■ **STATED EXERCISE**: Quote all of the data exactly as given. Skip every picture it contains.

■ **DATA LINES**:
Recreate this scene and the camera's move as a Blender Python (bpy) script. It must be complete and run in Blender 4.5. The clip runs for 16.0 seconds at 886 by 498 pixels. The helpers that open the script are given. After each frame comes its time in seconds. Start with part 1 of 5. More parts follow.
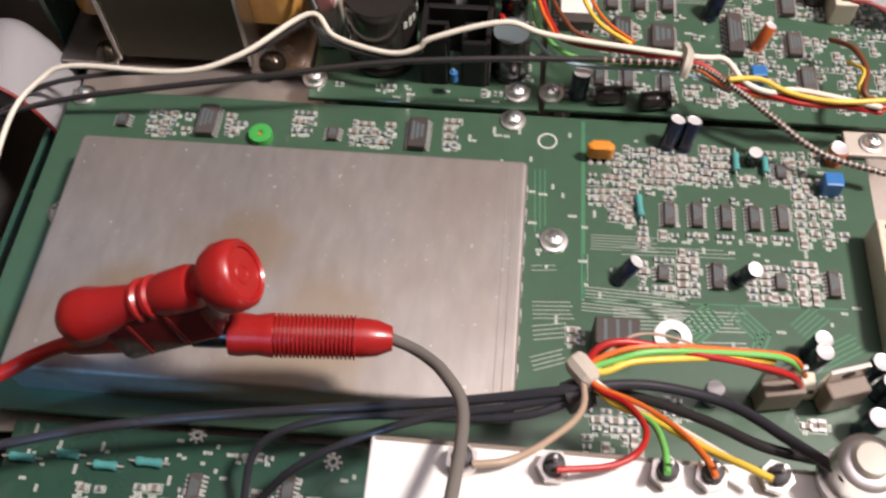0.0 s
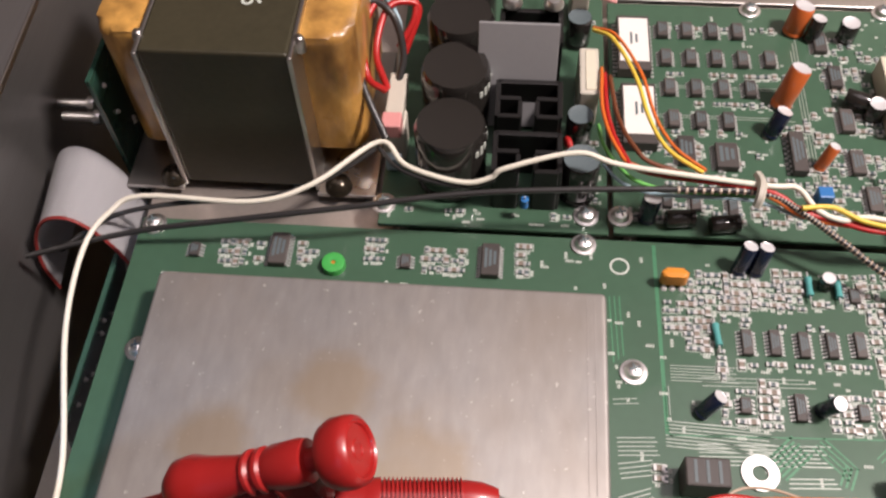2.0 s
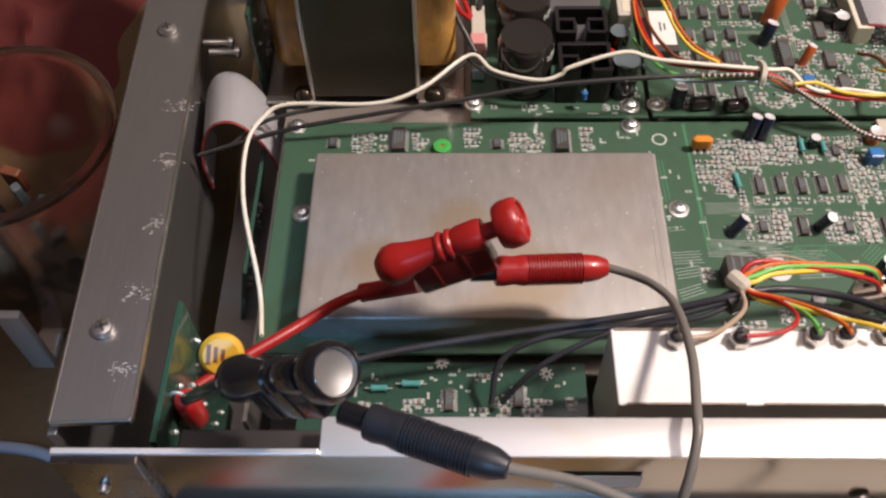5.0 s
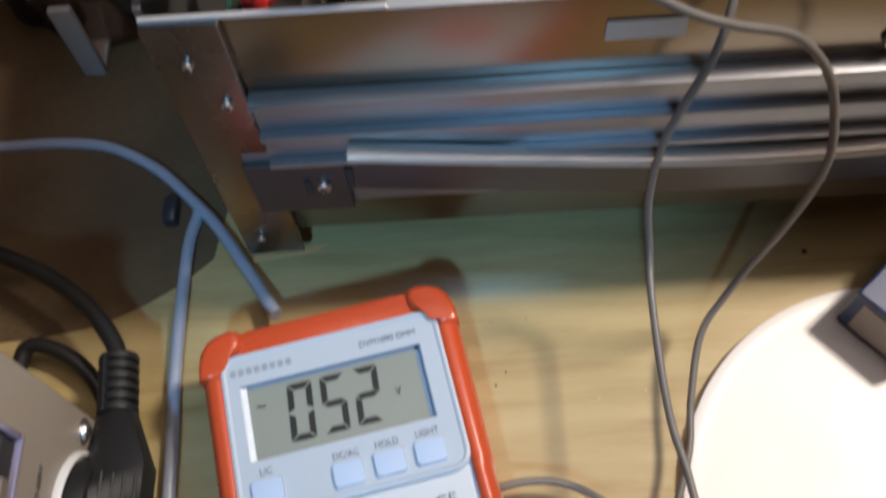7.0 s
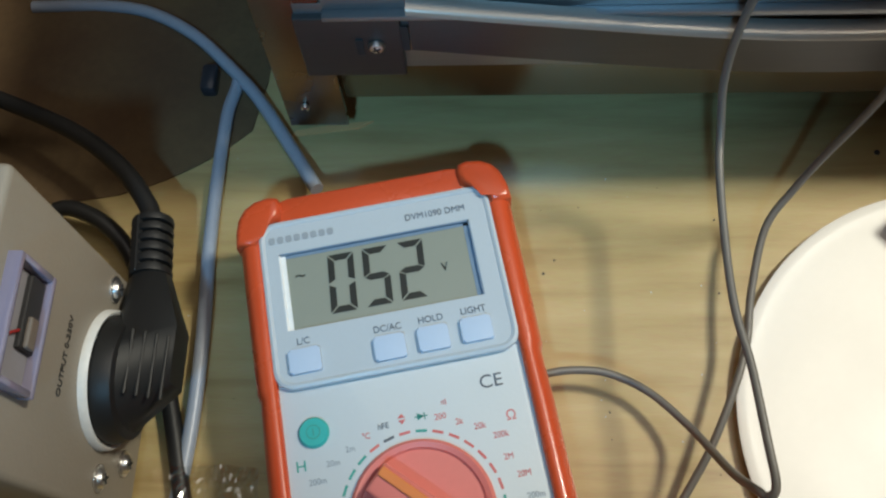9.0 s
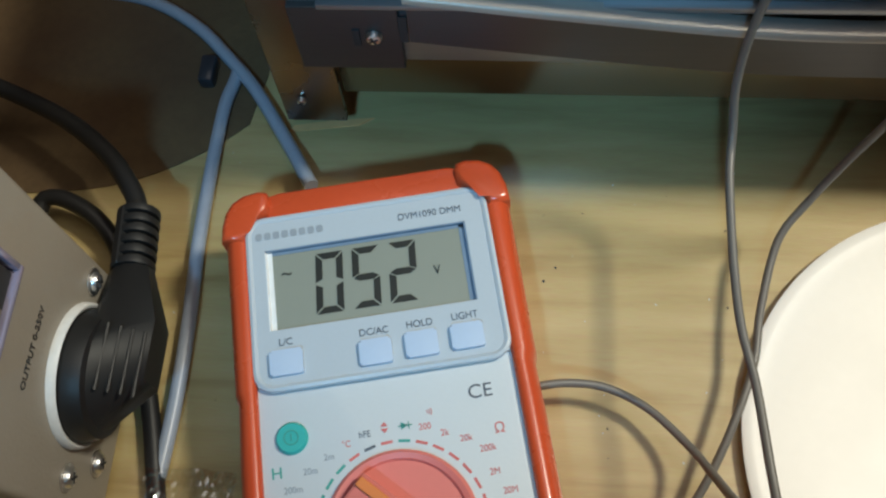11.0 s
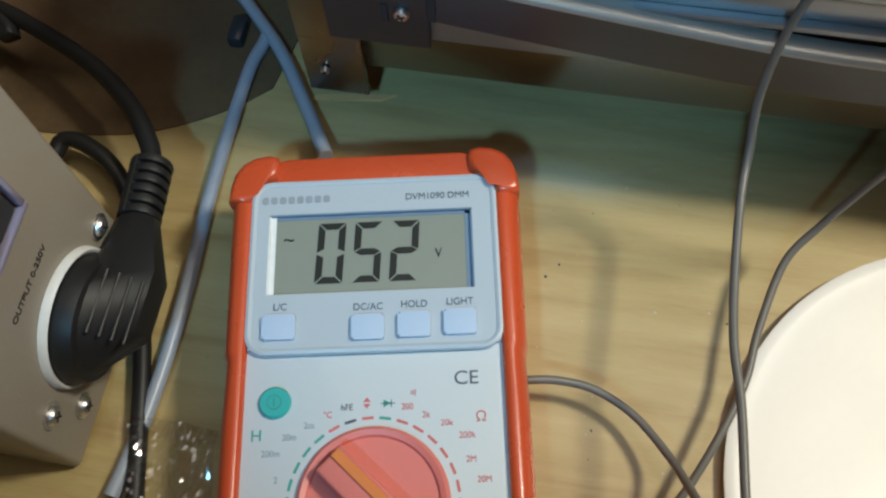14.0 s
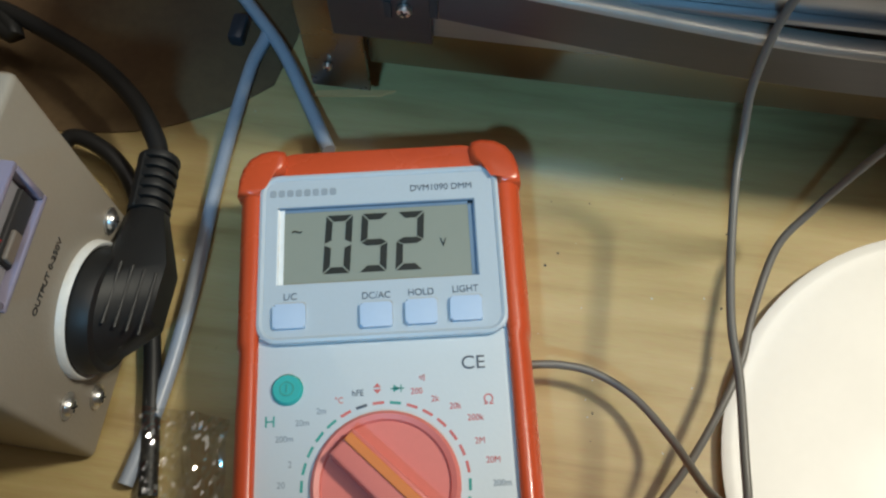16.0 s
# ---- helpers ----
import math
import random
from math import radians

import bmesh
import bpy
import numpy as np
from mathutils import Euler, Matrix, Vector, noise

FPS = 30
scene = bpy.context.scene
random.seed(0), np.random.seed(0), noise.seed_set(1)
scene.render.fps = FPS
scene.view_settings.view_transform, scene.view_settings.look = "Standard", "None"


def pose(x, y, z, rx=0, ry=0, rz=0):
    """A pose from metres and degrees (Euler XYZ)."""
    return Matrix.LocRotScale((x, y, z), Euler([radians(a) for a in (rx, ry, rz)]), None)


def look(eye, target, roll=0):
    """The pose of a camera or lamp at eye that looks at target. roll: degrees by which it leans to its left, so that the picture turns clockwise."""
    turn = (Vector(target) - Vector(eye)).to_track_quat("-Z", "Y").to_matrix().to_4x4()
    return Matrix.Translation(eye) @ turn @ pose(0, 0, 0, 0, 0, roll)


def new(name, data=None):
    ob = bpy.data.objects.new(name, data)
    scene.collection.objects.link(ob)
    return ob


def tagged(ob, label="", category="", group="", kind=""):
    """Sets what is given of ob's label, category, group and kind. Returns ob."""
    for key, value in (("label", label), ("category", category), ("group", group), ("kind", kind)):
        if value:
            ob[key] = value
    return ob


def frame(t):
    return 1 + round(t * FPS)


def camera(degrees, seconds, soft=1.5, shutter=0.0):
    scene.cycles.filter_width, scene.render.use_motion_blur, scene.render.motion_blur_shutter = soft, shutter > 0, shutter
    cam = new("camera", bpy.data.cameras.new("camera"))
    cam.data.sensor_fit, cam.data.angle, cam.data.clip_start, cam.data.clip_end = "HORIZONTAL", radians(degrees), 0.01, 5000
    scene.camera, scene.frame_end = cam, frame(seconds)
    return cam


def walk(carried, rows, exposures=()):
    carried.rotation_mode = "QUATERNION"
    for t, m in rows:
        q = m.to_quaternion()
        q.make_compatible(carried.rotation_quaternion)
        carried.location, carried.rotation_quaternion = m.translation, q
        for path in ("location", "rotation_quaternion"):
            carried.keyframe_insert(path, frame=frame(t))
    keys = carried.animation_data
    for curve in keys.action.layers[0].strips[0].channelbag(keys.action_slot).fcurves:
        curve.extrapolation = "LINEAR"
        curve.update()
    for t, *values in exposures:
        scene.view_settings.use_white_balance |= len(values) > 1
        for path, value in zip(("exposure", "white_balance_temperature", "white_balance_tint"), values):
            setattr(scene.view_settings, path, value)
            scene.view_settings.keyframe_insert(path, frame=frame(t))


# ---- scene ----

■ **RESPONSE TO THIS EXERCISE**:
Recreate this scene and the camera's move as a Blender Python (bpy) script. It must be complete and run in Blender 4.5. The clip runs for 16.0 seconds at 886 by 498 pixels. The helpers that open the script are given. After each frame comes its time in seconds. Start with part 1 of 5. More parts follow.
0.0 s
2.0 s
5.0 s
7.0 s
9.0 s
11.0 s
14.0 s
16.0 s
# ---- helpers ----
import math
import random
from math import radians

import bmesh
import bpy
import numpy as np
from mathutils import Euler, Matrix, Vector, noise

FPS = 30
scene = bpy.context.scene
random.seed(0), np.random.seed(0), noise.seed_set(1)
scene.render.fps = FPS
scene.view_settings.view_transform, scene.view_settings.look = "Standard", "None"


def pose(x, y, z, rx=0, ry=0, rz=0):
    """A pose from metres and degrees (Euler XYZ)."""
    return Matrix.LocRotScale((x, y, z), Euler([radians(a) for a in (rx, ry, rz)]), None)


def look(eye, target, roll=0):
    """The pose of a camera or lamp at eye that looks at target. roll: degrees by which it leans to its left, so that the picture turns clockwise."""
    turn = (Vector(target) - Vector(eye)).to_track_quat("-Z", "Y").to_matrix().to_4x4()
    return Matrix.Translation(eye) @ turn @ pose(0, 0, 0, 0, 0, roll)


def new(name, data=None):
    ob = bpy.data.objects.new(name, data)
    scene.collection.objects.link(ob)
    return ob


def tagged(ob, label="", category="", group="", kind=""):
    """Sets what is given of ob's label, category, group and kind. Returns ob."""
    for key, value in (("label", label), ("category", category), ("group", group), ("kind", kind)):
        if value:
            ob[key] = value
    return ob


def frame(t):
    return 1 + round(t * FPS)


def camera(degrees, seconds, soft=1.5, shutter=0.0):
    scene.cycles.filter_width, scene.render.use_motion_blur, scene.render.motion_blur_shutter = soft, shutter > 0, shutter
    cam = new("camera", bpy.data.cameras.new("camera"))
    cam.data.sensor_fit, cam.data.angle, cam.data.clip_start, cam.data.clip_end = "HORIZONTAL", radians(degrees), 0.01, 5000
    scene.camera, scene.frame_end = cam, frame(seconds)
    return cam


def walk(carried, rows, exposures=()):
    carried.rotation_mode = "QUATERNION"
    for t, m in rows:
        q = m.to_quaternion()
        q.make_compatible(carried.rotation_quaternion)
        carried.location, carried.rotation_quaternion = m.translation, q
        for path in ("location", "rotation_quaternion"):
            carried.keyframe_insert(path, frame=frame(t))
    keys = carried.animation_data
    for curve in keys.action.layers[0].strips[0].channelbag(keys.action_slot).fcurves:
        curve.extrapolation = "LINEAR"
        curve.update()
    for t, *values in exposures:
        scene.view_settings.use_white_balance |= len(values) > 1
        for path, value in zip(("exposure", "white_balance_temperature", "white_balance_tint"), values):
            setattr(scene.view_settings, path, value)
            scene.view_settings.keyframe_insert(path, frame=frame(t))


# ---- scene ----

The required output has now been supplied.